Concrètement, les détenus ciblés ont reçu un document de l’administration dans lequel tous les critères sont listés. Avec l’aide de leurs avocats, ils ont la possibilité de faire des observations lors d’une audience devant un représentant de la direction de l’établissement où ils sont incarcérés, vendredi ou lundi.

Les observations seront transmises à la Direction interrégionale de l’administration pénitentiaire qui donnera son avis au ministère de la Justice, in fine décisionnaire. « Le débat auquel nous sommes conviés sert d’alibi à une procédure contradictoire en réalité totalement factice », dénonce M e Delphine Boesel.

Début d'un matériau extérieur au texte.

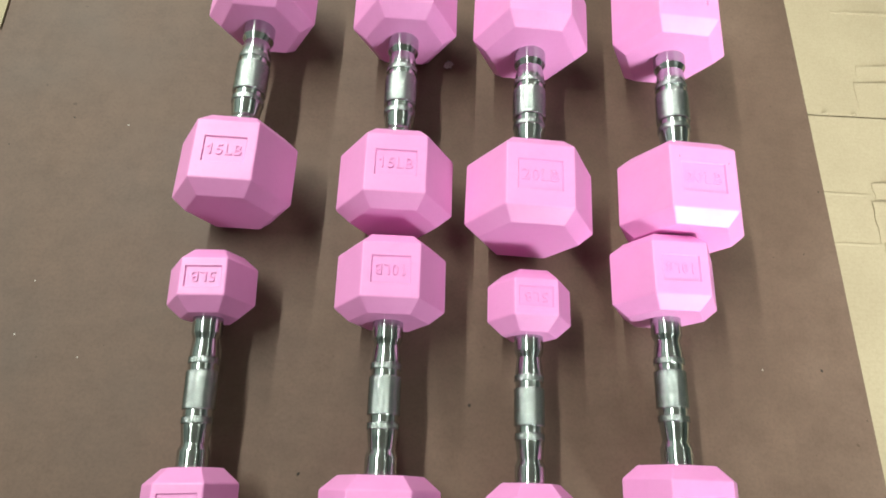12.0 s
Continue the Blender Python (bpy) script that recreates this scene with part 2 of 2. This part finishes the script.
def soften(ob):
    for p in ob.data.polygons:
        p.use_smooth = True
    ob.data.set_sharp_from_angle(angle=radians(50))
    mod = ob.modifiers.new("weighted_normal", "WEIGHTED_NORMAL")
    mod.keep_sharp = True


def dumbbell(text, half, tall, flat, cut, span, grip, label_w, label_h, text_w, text_h, words):
    """Two hexagonal heads whose centres are span apart on a turned chrome handle along y; stands on z = 0."""
    thing = tagged(new("dumbbell"), words, "dumbbell", "dumbbells laid out on the board")
    for name, side in (("head", -1), ("head", 1)):
        bm, floor_z = hex_head(half, tall, flat, cut, 1 - 0.0127 / half, label_w, label_h)
        head = part(name, bm, PINK, thing, "pink vinyl hexagonal head with a sunk label panel", pose(0, side * span / 2, 0, 0, 0, 0 if side < 0 else 180))
        soften(head)
        part("lettering", lettering(text, text_w, text_h), PINK, head, "raised pink weight marking", pose(0, 0, floor_z))
    inner = span / 2 - flat / 2 - cut
    r = grip
    turned = [(0.0262, 0.94 * r), (0.0300, 0.91 * r), (0.0350, 0.86 * r), (0.0392, 0.812 * r), (0.0399, 0.81 * r), (0.0440, 0.955 * r), (0.0450, 0.985 * r), (inner + 0.004, 0.985 * r)]
    stations = [(-y, q) for y, q in reversed(turned)] + [(-0.0258, 0.915 * r), (0.0258, 0.915 * r)] + turned
    handle = part("handle", lathe(stations), CHROME, thing, "polished turned chrome handle", pose(-0.0006, 0, tall / 2))
    soften(handle)
    part("knurled_grip", knurled(0.0148, r * 1.025), KNURL, handle, "diamond-knurled chrome grip", smooth=True)
    for y in (-0.0228, 0.0228):
        part("knurled_ring", knurled(0.0028, r * 0.99), KNURL, handle, "narrow knurled chrome ring", pose(0, y, 0), True)
    return thing


# ---- the place: floor, board, cardboard, plain room ----


def structure(name, bm, mat, words, at=None):
    return tagged(part(name, bm, mat, None, words, at), kind="structure")


FLOOR_Z = -0.0185
structure("floor", box(-3.2, 4.4, -3.6, 6.4, FLOOR_Z - 0.15, FLOOR_Z), CONCRETE, "plain grey-brown concrete workshop floor", TURN)
structure("ceiling", box(-3.2, 4.4, -3.6, 6.4, 3.62, 3.74), CEILING, "plain white workshop ceiling", TURN)
structure("wall_west", box(-3.32, -3.2, -3.6, 6.4, FLOOR_Z, 3.62), WALL, "plain pale grey-green wall", TURN)
structure("wall_east", box(4.4, 4.52, -3.6, 6.4, FLOOR_Z, 3.62), WALL, "plain pale grey-green wall", TURN)
structure("wall_south", box(-3.32, 4.52, -3.72, -3.6, FLOOR_Z, 3.62), WALL, "plain pale grey-green wall", TURN)
structure("wall_north", box(-3.32, 4.52, 6.4, 6.52, FLOOR_Z, 3.62), WALL, "plain pale grey-green wall", TURN)

SHEET = pose(0, 0, 0, 0, 0, 8.2)               # the board's own axes
board = part("board", box(-0.52, 0.3903, -0.56, 0.66, -0.0125, 0.0, 0.0006), BOARD, None, "", SHEET)
tagged(board, "large worn dark brown hardboard sheet lying on cardboard", "board")


def outline_sheet(points, z0, z1):
    """A flat sheet with the given outline (anticlockwise)."""
    bm = bmesh.new()
    low = [bm.verts.new((x, y, z0)) for x, y in points]
    high = [bm.verts.new((x, y, z1)) for x, y in points]
    bm.faces.new(high)
    bm.faces.new(low[::-1])
    for k in range(len(points)):
        n = (k + 1) % len(points)
        bm.faces.new((low[k], low[n], high[n], high[k]))
    return bm


def torn(x0, x1, y0, y1, edge, steps, seed):
    """The outline of a sheet whose sides wander by edge."""
    rng = random.Random(seed)
    pts = []
    for (ax, ay), (bx, by) in (((x0, y0), (x1, y0)), ((x1, y0), (x1, y1)), ((x1, y1), (x0, y1)), ((x0, y1), (x0, y0))):
        for k in range(steps):
            f = k / steps
            w = 0.0 if k == 0 else edge
            pts.append((ax + (bx - ax) * f + rng.uniform(-w, w), ay + (by - ay) * f + rng.uniform(-w, w)))
    return pts


def card(points, z0, z1, mat, words, name="cardboard_sheet", category="cardboard"):
    return tagged(part(name, outline_sheet(points, z0, z1), mat, None, words, SHEET), category=category)


card(torn(0.02, 1.10, 0.1044, 0.95, 0.0007, 12, 3), FLOOR_Z, -0.0127, KRAFT, "flat sheet of buff corrugated cardboard under the board edge")
card(torn(0.02, 1.10, -0.95, 0.1022, 0.0005, 12, 4), FLOOR_Z, -0.0130, KRAFT, "flat sheet of buff corrugated cardboard beside a dark seam")
card(torn(-0.90, -0.4295, 0.1405, 0.62, 0.0004, 6, 5), 0.0, 0.0022, PALE, "pale sheet of cardboard lying on the brown board")


def ridge(x0, x1, y, high, wide, seed, z):
    """A raised, wandering crease in cardboard, from x0 to x1."""
    rng = random.Random(seed)
    bm = bmesh.new()
    steps, rows = 14, []
    for k in range(steps + 1):
        f = k / steps
        h = high * math.sin(math.pi * min(1.0, 0.08 + f * 0.9)) * rng.uniform(0.75, 1.1)
        yy = y + rng.uniform(-0.0004, 0.0004)
        x = x0 + (x1 - x0) * f
        rows.append([bm.verts.new((x, yy + dy * wide, z + dz * h)) for dy, dz in ((-1, 0), (-0.55, 0.7), (0, 1), (0.4, 0.8), (0.7, 0))])
    for a, b in zip(rows, rows[1:]):
        for k in range(4):
            bm.faces.new((a[k], b[k], b[k + 1], a[k + 1]))
    bm.faces.new(rows[0])
    bm.faces.new(rows[-1][::-1])
    bmesh.ops.recalc_face_normals(bm, faces=bm.faces[:])
    return bm


def flap(x0, x1, y0, y1, high, seed, z):
    """A torn cardboard ply that lifts towards its near edge."""
    rng = random.Random(seed)
    bm = bmesh.new()
    nx, ny, top = 10, 8, []
    for j in range(ny + 1):
        row = []
        for k in range(nx + 1):
            fx, fy = k / nx, j / ny
            x = x0 + (x1 - x0) * fx + (rng.uniform(-0.0012, 0.0012) if k == 0 else 0)
            y = y0 + (y1 - y0) * fy + (rng.uniform(-0.0006, 0.0006) if j == ny else 0)
            row.append(bm.verts.new((x, y, z + 0.0002 + high * fy ** 2 * min(1.0, fx * 3 + 0.25))))
        top.append(row)
    for a, b in zip(top, top[1:]):
        for k in range(nx):
            bm.faces.new((a[k], a[k + 1], b[k + 1], b[k]))
    geom = bmesh.ops.extrude_face_region(bm, geom=bm.faces[:])
    for v in geom["geom"]:
        if isinstance(v, bmesh.types.BMVert):
            v.co.z -= 0.0006
    bmesh.ops.recalc_face_normals(bm, faces=bm.faces[:])
    return bm


CZ = -0.0128
for x0, x1, y, high, wide, seed in ((0.452, 0.60, 0.2425, 0.0028, 0.0016, 1), (0.398, 0.450, 0.0105, 0.0008, 0.0020, 5), (0.398, 0.4465, -0.0445, 0.0008, 0.0020, 6), (0.4150, 0.4260, 0.1056, 0.0034, 0.0016, 7), (0.4480, 0.4560, 0.1060, 0.0030, 0.0016, 8)):
    tagged(part("cardboard_crease", ridge(x0, x1, y, high, wide, seed, CZ), KRAFT, None, "raised crease in buff cardboard", SHEET), category="cardboard")
for x0, x1, y0, y1, high, seed in ((0.4590, 0.62, 0.1110, 0.1465, 0.0032, 11), (0.4660, 0.62, 0.1480, 0.1690, 0.0024, 12), (0.4530, 0.62, 0.0060, 0.0240, 0.0034, 13), (0.4480, 0.62, -0.0420, 0.0020, 0.0036, 14), (0.4500, 0.62, -0.0900, -0.0440, 0.0026, 15)):
    tagged(part("cardboard_flap", flap(x0, x1, y0, y1, high, seed, CZ), KRAFT, None, "torn ply of buff cardboard lifting at one edge", SHEET), category="cardboard")

# ---- dumbbells ----
KINDS = {
    20: ("20LB", 0.0556, 0.0980, 0.0555, 0.0110, 0.1905, 0.0147, 0.0370, 0.0272, 0.0306, 0.0104, "pink vinyl hex dumbbell marked 20LB with chrome handle"),
    15: ("15LB", 0.0497, 0.0874, 0.0520, 0.0111, 0.1894, 0.0144, 0.0340, 0.0234, 0.0280, 0.0098, "pink vinyl hex dumbbell marked 15LB with chrome handle"),
    10: ("10LB", 0.0453, 0.0797, 0.0447, 0.0104, 0.1822, 0.0124, 0.0308, 0.0228, 0.0250, 0.0094, "pink vinyl hex dumbbell marked 10LB with chrome handle"),
    5: ("5LB", 0.0355, 0.0632, 0.0303, 0.0112, 0.1667, 0.0120, 0.0282, 0.0176, 0.0190, 0.0084, "small pink vinyl hex dumbbell marked 5LB with chrome handle"),
}
SPOTS = {
    15: [(-0.1757, 0.0414, 7.0), (-0.0406, 0.0567, 7.5)],
    20: [(0.0779, 0.0642, 6.0), (0.2113, 0.0884, 5.6)],
    5: [(-0.1441, -0.2337, 10.1), (0.1118, -0.2031, 7.1)],
    10: [(-0.0031, -0.2150, 7.9), (0.2227, -0.1712, 7.0)],
}
placed = {}
for weight, spots in SPOTS.items():
    first = dumbbell(*KINDS[weight])
    first.matrix_basis = pose(spots[0][0], spots[0][1], 0, 0, 0, spots[0][2])
    placed[weight] = [first] + [copy_thing(first, pose(x, y, 0, 0, 0, turn)) for x, y, turn in spots[1:]]

# what sets the second 20 lb dumbbell apart: a moulding nub and two scuffs on its near head
lone = placed[20][1]
near = min((c for c in lone.children if c.name.startswith("head")), key=lambda c: c.matrix_basis.translation.y)
tagged(lone, "pink vinyl hex dumbbell marked 20LB touching a smaller dumbbell")
nub = bmesh.new()
bmesh.ops.create_cone(nub, cap_ends=True, segments=14, radius1=0.0029, radius2=0.0026, depth=0.005)
part("moulding_nub", nub, PINK, near, "stub of pink flash left by the mould", pose(-0.0243, 0.0397, 0.060, -90, 0, 0))
for x, y, turn in ((-0.0195, 0.0175, 20), (0.0215, 0.0140, -10)):
    part("scuff", box(-0.00018, 0.00018, -0.0008, 0.0008, -0.0001, 0.00012), DARK, near, "tiny dark scuff", pose(x, y, 0.0980, 0, 0, turn))

# ---- small things on the board ----


def lump(size, flatness, seed, detail=2):
    rng = random.Random(seed)
    bm = bmesh.new()
    bmesh.ops.create_icosphere(bm, subdivisions=detail, radius=1.0)
    off = Vector((rng.uniform(0, 50), rng.uniform(0, 50), rng.uniform(0, 50)))
    for v in bm.verts:
        k = 1 + 0.55 * noise.noise(v.co * 1.6 + off)
        v.co = Vector((v.co.x * size * k, v.co.y * size * k * 0.8, max(0.0, (v.co.z + 0.35) * size * flatness * k)))
    return bm


glue = lump(0.0048, 0.55, 9, 4)
for v in glue.verts:
    v.co.z *= 1 + 1.3 * noise.noise(v.co * 600) + 0.7 * noise.noise(v.co * 1500)
drop = part("glue_drop", glue, GLUE, None, "dried clear blob of glue on the brown board", pose(-0.0045, 0.1286, 0.0002, 0, 0, 20), True)
tagged(drop, category="glue")

gouge = part("gouge", outline_sheet([(-0.0021, -0.0030), (0.0019, -0.0033), (0.0022, 0.0022), (0.0010, 0.0034), (-0.0004, 0.0022), (-0.0024, 0.0036)], 0.0, 0.00015), STAIN, None, "square dark gouge with faint scratches in the board", pose(-0.0186, 0.2365, 0, 0, 0, 7))
tagged(gouge, category="scratch")
rng = random.Random(31)
for x, start, length in ((-0.0024, 0.005, 0.006), (-0.0021, 0.013, 0.009), (0.0017, 0.005, 0.005), (0.0020, 0.012, 0.004), (-0.0003, 0.004, 0.003)):
    edge = [(rng.uniform(-0.0001, 0.0001) + 0.00016, start + length * k / 4) for k in range(5)]
    back = [(px - 0.0003 * rng.uniform(0.5, 1.2), py) for px, py in reversed(edge)]
    part("scratch", outline_sheet(edge + back, 0.0, 0.00012), STAIN, gouge, "thin broken dark scratch", pose(x, 0, 0))

SPECKS = [
    (-0.3416, -0.0043, 0.0014, DARK), (-0.0610, -0.2812, 0.0021, DARK), (0.0664, -0.2049, 0.0021, DARK), (0.3735, -0.1215, 0.0018, DARK),
    (0.3193, -0.1303, 0.0010, CHIP), (-0.2601, -0.2212, 0.0010, CHIP), (-0.2910, -0.0023, 0.0013, CHIP), (-0.3173, -0.1644, 0.0011, CHIP),
    (-0.3164, -0.2117, 0.0012, CHIP), (-0.3888, -0.0432, 0.0010, DARK), (0.3792, 0.0592, 0.0014, DARK), (0.3615, -0.0113, 0.0010, DARK),
    (0.3319, -0.0201, 0.0009, DARK), (0.3349, 0.1220, 0.0008, DARK), (-0.0478, 0.0762, 0.0008, CHIP), (0.4121, -0.1591, 0.0010, DARK),
]
for n, (x, y, size, mat) in enumerate(SPECKS):
    words = "tiny dark speck of dirt on the brown board" if mat is DARK else "tiny pale chip on the brown board"
    tagged(part("speck", lump(size * 0.8, 0.25, 20 + n, 1), mat, None, words, pose(x, y, 0.0, 0, 0, 37 * n)), category="speck", group="specks on the board")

L’avocate critique également des transferts qui risquent de mettre à mal le maintien des liens familiaux des détenus et de compliquer leur sortie. « On leur met une étiquette sur le dos », regrette-t-elle.

Raphaël Chiche dénonce lui aussi « une apparence de procédure contradictoire ». « La loi Narcotrafic est entrée en vigueur le 15 juin, le décret d’application a été pris le 8 juillet, la procédure est lancée le 15 juillet pour de premières installations avant la fin du mois, déroule l’avocat pénaliste. Même si on a la possibilité de saisir le tribunal administratif en référé, cela n’empêchera pas les transfèrements. Tout est chronologiquement organisé pour que les recours soient ineffectifs », assure M e Chiche.

Une seconde vague de transferts est prévue en août.